Is it possible to insert historial data?
As we use a timeseries database, it is not possible to insert historical data. You can only add data from current values at this moment of time. Prometheus/Thanos have backiflling on the future roadmap.
What is PromQL?
PromQL is the Prometheus Query Language. If you create dashboards and panels in Grafana you need some knowledge about PromQL to select your Metrics. Check out the official Querying basics or this PromQL Cheat Sheet.
I have Metrics for different countries, is it possible to display all of them in one dashboard?
Yes. It is only important that your Metrics contain information about your country. For example, your Metric provides information in a “country” tag. You can use the ad hoc filter function at your Grafana Dashboard or you create individual panels per metric and country.
Do you support multi language for dashboards?
We use Grafana as software for visualization of your Metrics. Grafana currently doesn’t support multi language yet.
It is possible to copy existing dashboards and translate titles and metric-specific text.
We recommend you to maintain every text in your company language or in English language if you work with different countries. -
Grafana
Is it possible to create additional Grafana Accounts?
Yes. We provide admin privileges to your Grafana, so you can create additional users up to your service plan limit.
I have accidentally deleted a folder/dashboard, how can I restore it?
Grafana has no recycle bin. Luckily Observability has automated hourly backups, so you can restore the latest Grafana backup. Keep in mind, you restore Grafana like it was at this time, so everything which someone created (like folders, dashboards, users) since then, will be gone if you restore.
Interact with the Observability API. Get the latest timestamp of your grafana backup via /v1/projects/[projectId]/instances/[instanceId]/backups, it will be something like 01-09-2022T13:00:31. With this value you can call /v1/projects/[projectId]/instances/[instanceId]/backup-restores/[backupDate] to restore your grafana configuration.I have accidentally deleted/forgotten my Grafana Admin User, how can I restore it?

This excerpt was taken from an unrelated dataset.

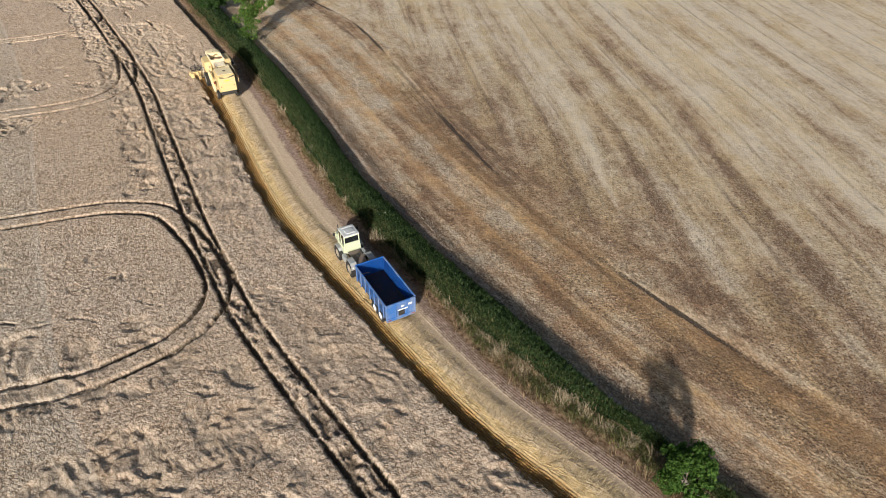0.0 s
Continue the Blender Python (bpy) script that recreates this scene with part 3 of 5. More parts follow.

Observability has automated hourly backups, so you can restore the latest Grafana backup. Keep in mind, you restore Grafana like it was at this time, so everything which someone created (like folders, dashboards, users) since then, will be gone if you restore.
Interact with the Observability API. Get the latest timestamp of your grafana backup via /v1/projects/[projectId]/instances/[instanceId]/backups, it will be something like 01-09-2022T13:00:31. With this value you can call /v1/projects/[projectId]/instances/[instanceId]/backup-restores/[backupDate] to restore your grafana configuration. -
Configuration
Can I delete a specific time period or all my telemetry data?

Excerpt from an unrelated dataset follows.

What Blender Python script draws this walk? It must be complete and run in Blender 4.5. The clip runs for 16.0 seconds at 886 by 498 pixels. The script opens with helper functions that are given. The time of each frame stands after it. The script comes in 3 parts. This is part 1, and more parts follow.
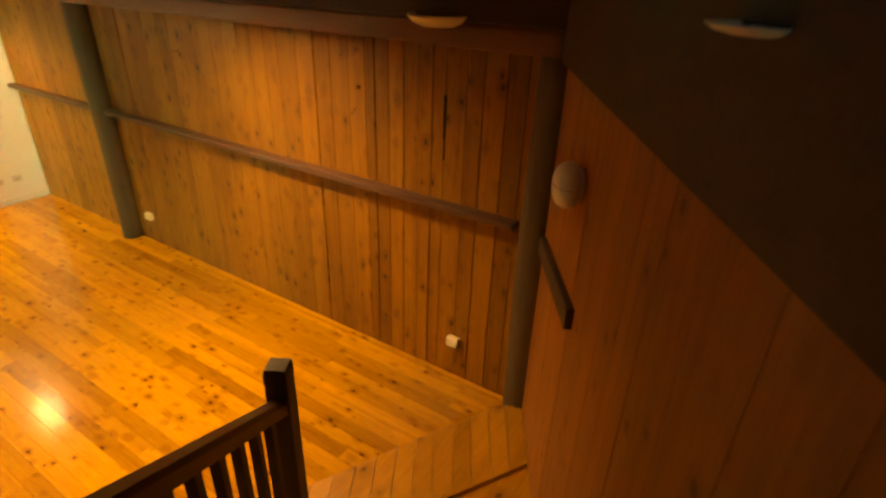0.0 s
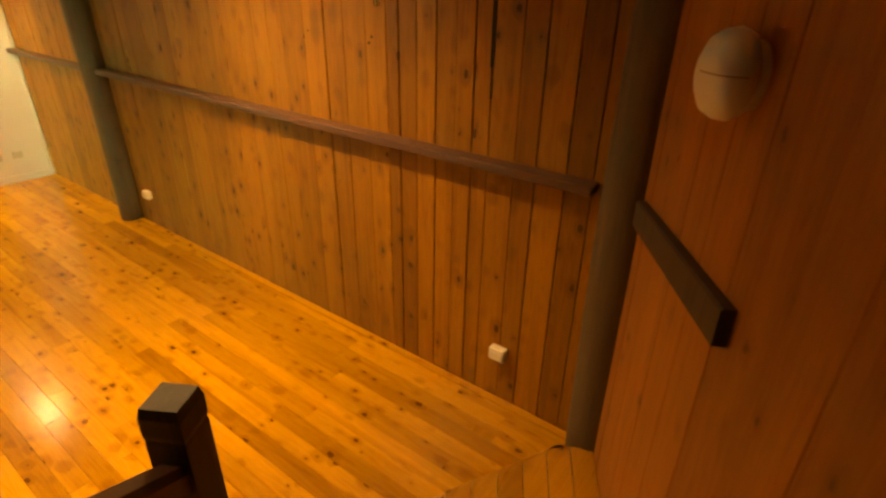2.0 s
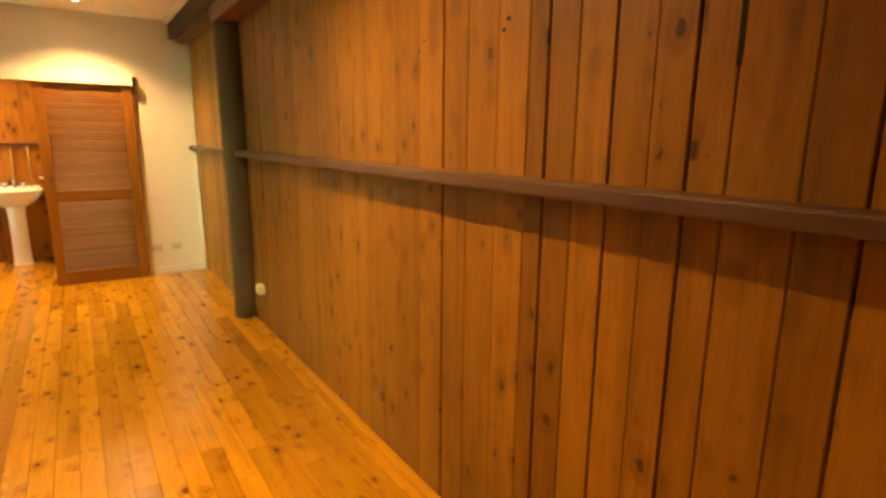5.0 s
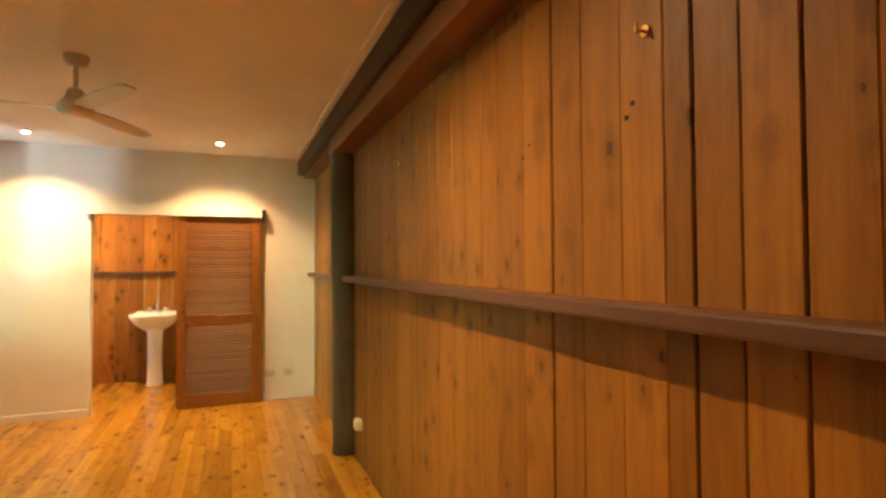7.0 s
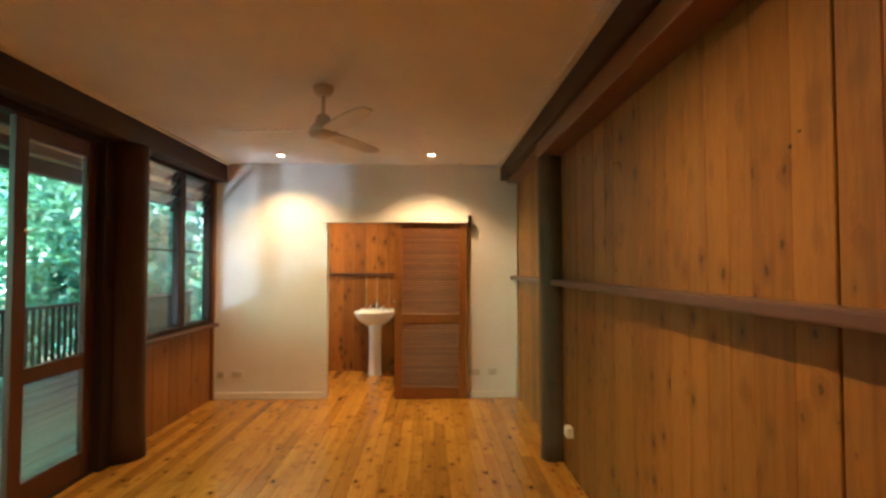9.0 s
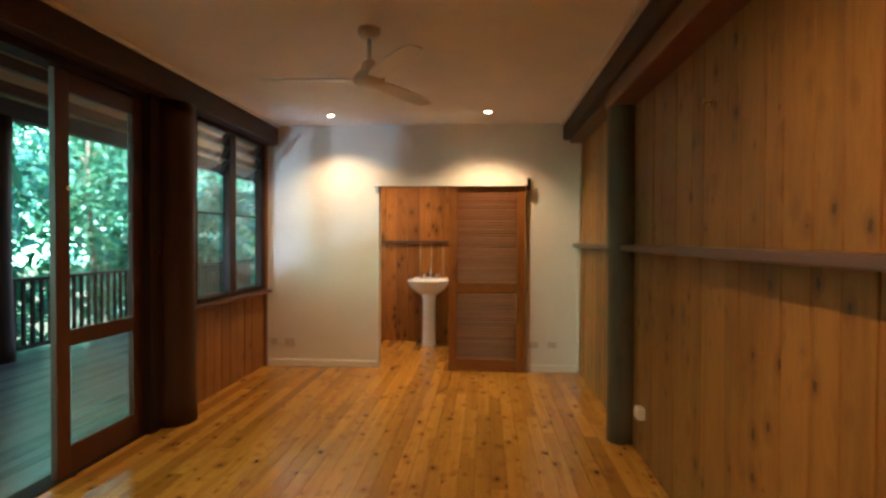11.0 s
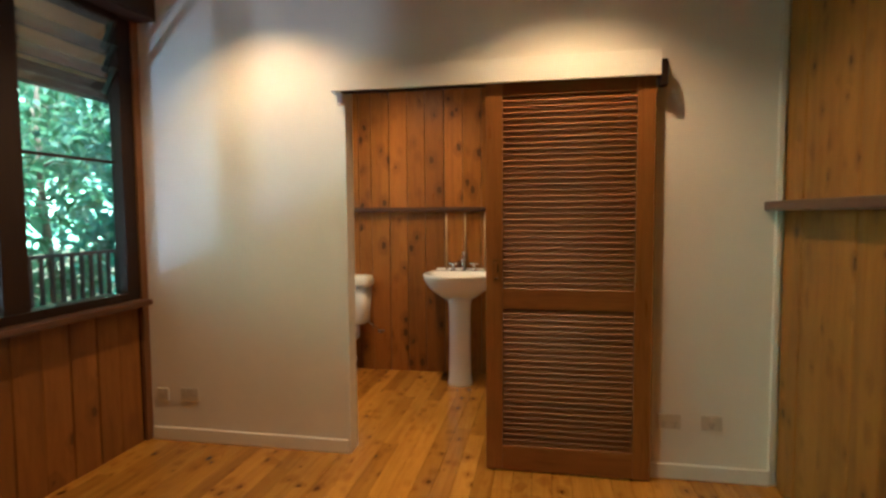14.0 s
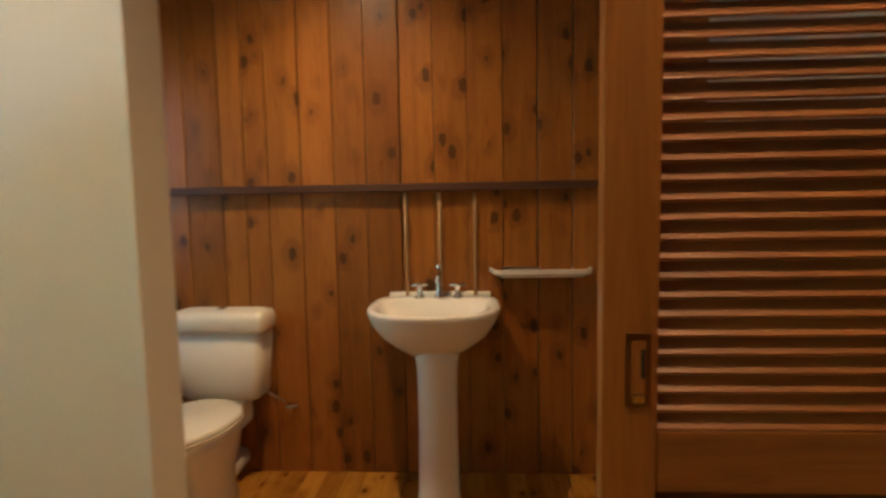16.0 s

Unfortunately this is not possible. You can only set your retention time to 1 day and wait 1 day. So all of your data which is older than 1 day will be deleted.
Can I edit Prometheus or Grafana configuration files?
You have no need to struggle with YAML-files, just use STACKIT Portal and Observability API to configure Prometheus and Grafana.
Is is possible to take backups of my configurations and dashboards?
There is an hourly scheduled backup of your configuration. You can restore backups of configurations/dashboards via Observability API.
Can I install Grafana plugins?
Observability is a managed Service, so unfortunately you have no access to the Server and can’t manually install things like Plugins.
-
Resources
Can I check my service plan utilization?
You can check the limits of your current service plan at the Observability Service Dashboard. Beside that, we provide an consumption overview Dashboard at your Grafana.
Can I upgrade or downgrade my plan?
Yes, an upgrade is possible at any time. A downgrade to a smaller plan is also possible if your configuration and data match the small plan. If it does not fit, the downgrade is canceled and there is no data loss.
Can I temporary disable Observability for maintenance of my own systems, so I will not get alerted during this time window?
There is an hourly scheduled backup of your configuration via Observability API. Delete your alerting configuration using Observability API. After your maintenance is finished, restore your alerting configuration from specific backup.
-
Known Issues
I always got "no data" at my Grafana Dashboard, is my connection broken?
You also get “no data” if there were no Metrics to collect. You can configure to display 0 value (or any other text) at Panel-Configuration.
Why do I get couple of same alerts all the time?
In most cases the alerting group interval is too small.
Group interval means: How long to wait before sending a notification about new alerts that are added to a group of alerts for which an initial notification has already been sent. (Usually ~5m or more.)Why is my alert triggered after 2-8 minutes?
Please have a look at the for-attribute in your Alerting configuration. Alerts are considered firing once they have been returned “for this long”.
Alerts which have not yet fired for long enough are considered pending. That means, e.g. “for 5 minutes” will result in having the expression active for 5 minutes, then the alert will be fired.Why do I have time-gaps in the graph of my metric?
Some providers or configurations of your on-premise Systems have prevention Filters or Firewall-restrictions, which may take effect if you scrape your target every minute.
Try to change your configuration or reduce your scrape interval for example to every 5 minutes.I have a feature request. Where can I send my request?
Please send feature requests via the Service Desk to us. Thank you very much for your contribution.
My Prometheus sample limit is exceeded, the metrics push endpoint responses a HTTP/429. What can I do?
Each service has a Metric-Sample Limit per Minute. If you have exceeded your limit, you can upgrade to a higher plan.
You are missing metrics being written by remote-write and you're getting Thanos/Prometheus errors like "Error on series with out-of-order labels".
The combination of new Thanos/Prometheus and old Telegraf agent leads to this error message. Please update your telegraph agent. The error will disappear.